Work required:
Return the material word for word. Do not include pictures.
#### Information shown ####
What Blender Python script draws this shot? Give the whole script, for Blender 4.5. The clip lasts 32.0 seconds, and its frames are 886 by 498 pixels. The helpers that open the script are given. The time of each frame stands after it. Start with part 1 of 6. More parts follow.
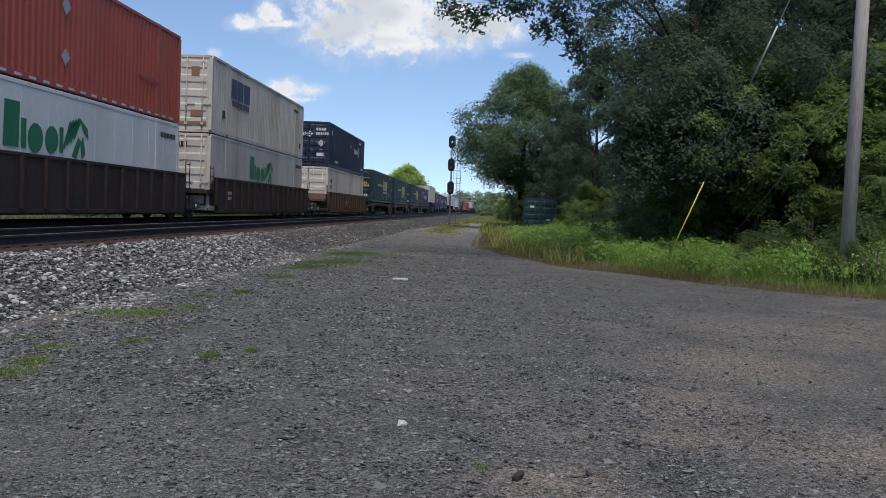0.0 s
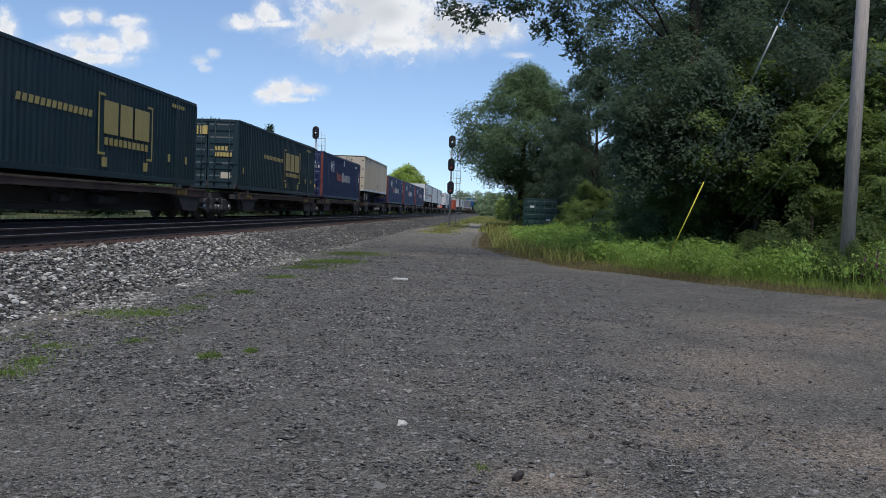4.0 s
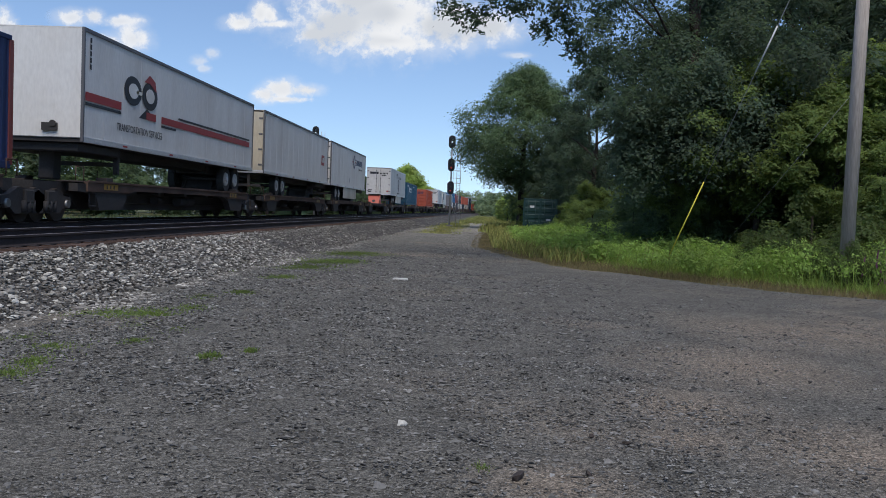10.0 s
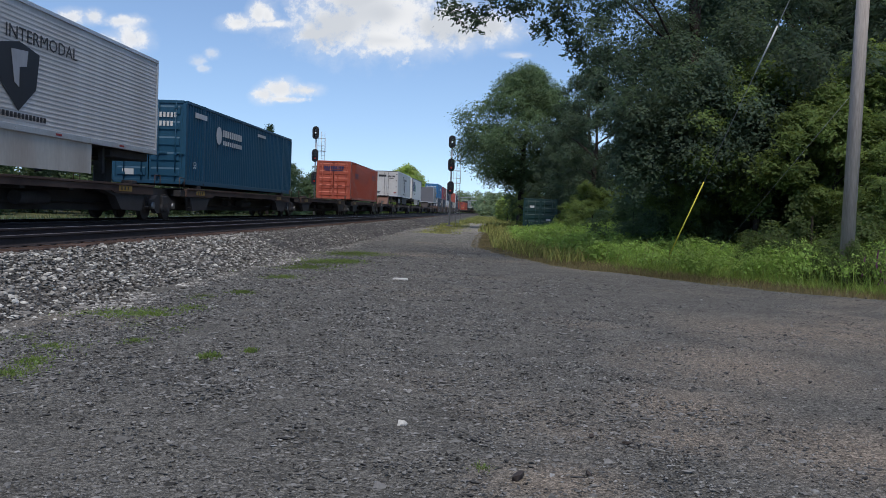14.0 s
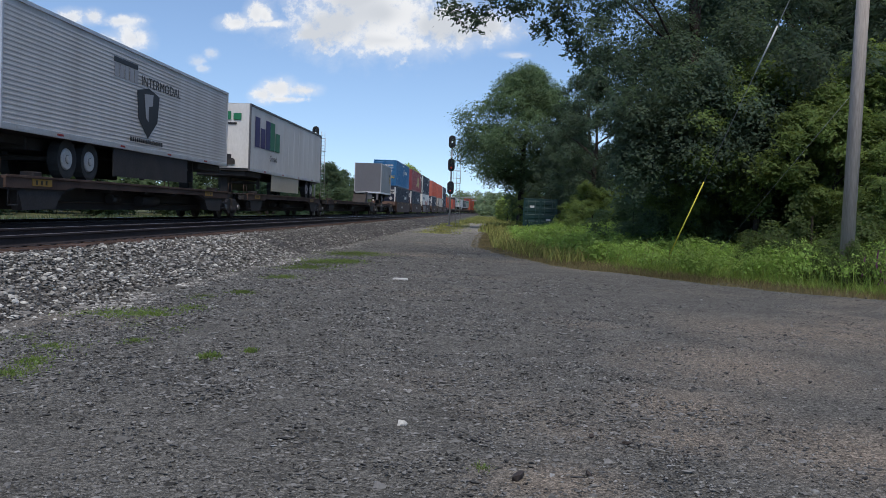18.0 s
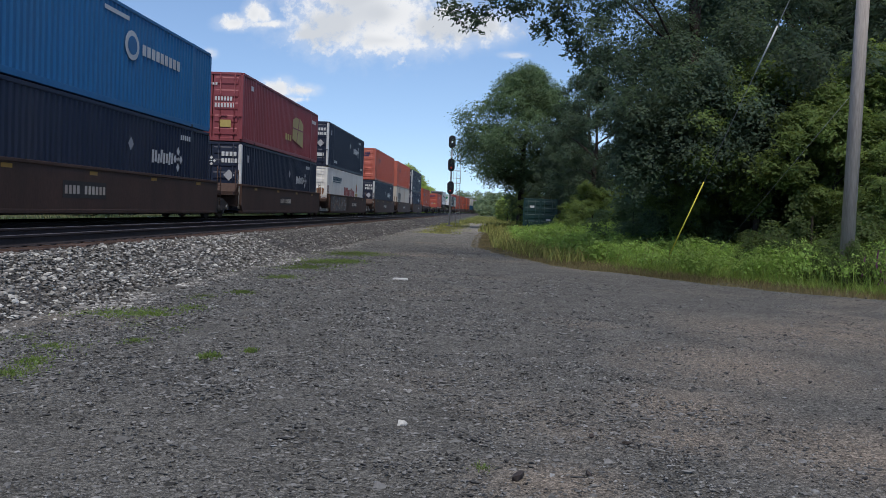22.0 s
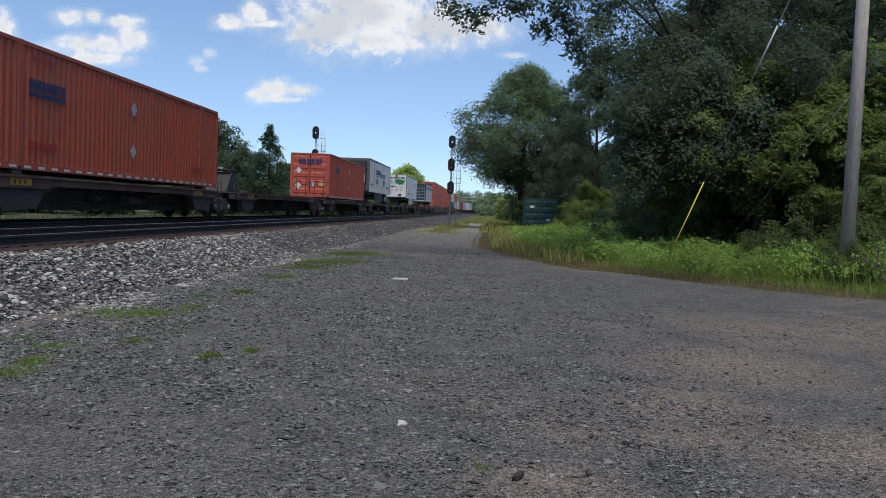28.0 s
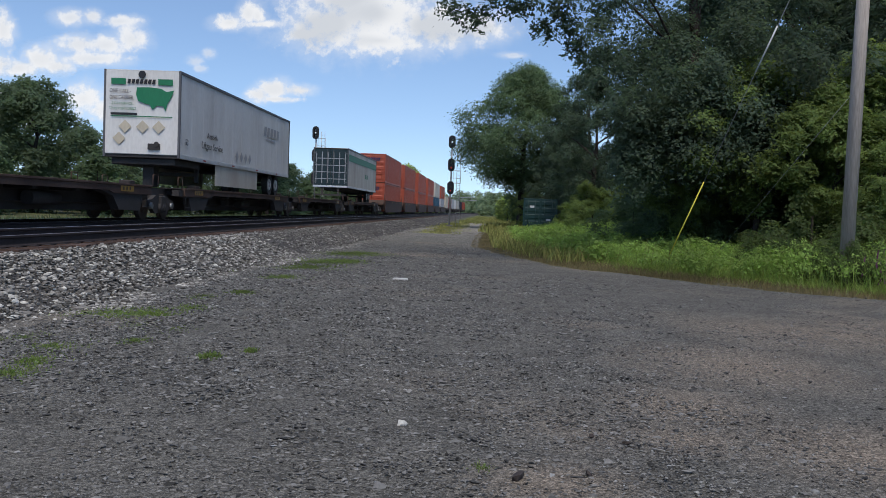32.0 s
####
Reply to the task:
What Blender Python script draws this shot? Give the whole script, for Blender 4.5. The clip lasts 32.0 seconds, and its frames are 886 by 498 pixels. The helpers that open the script are given. The time of each frame stands after it. Start with part 1 of 6. More parts follow.
0.0 s
4.0 s
10.0 s
14.0 s
18.0 s
22.0 s
28.0 s
32.0 s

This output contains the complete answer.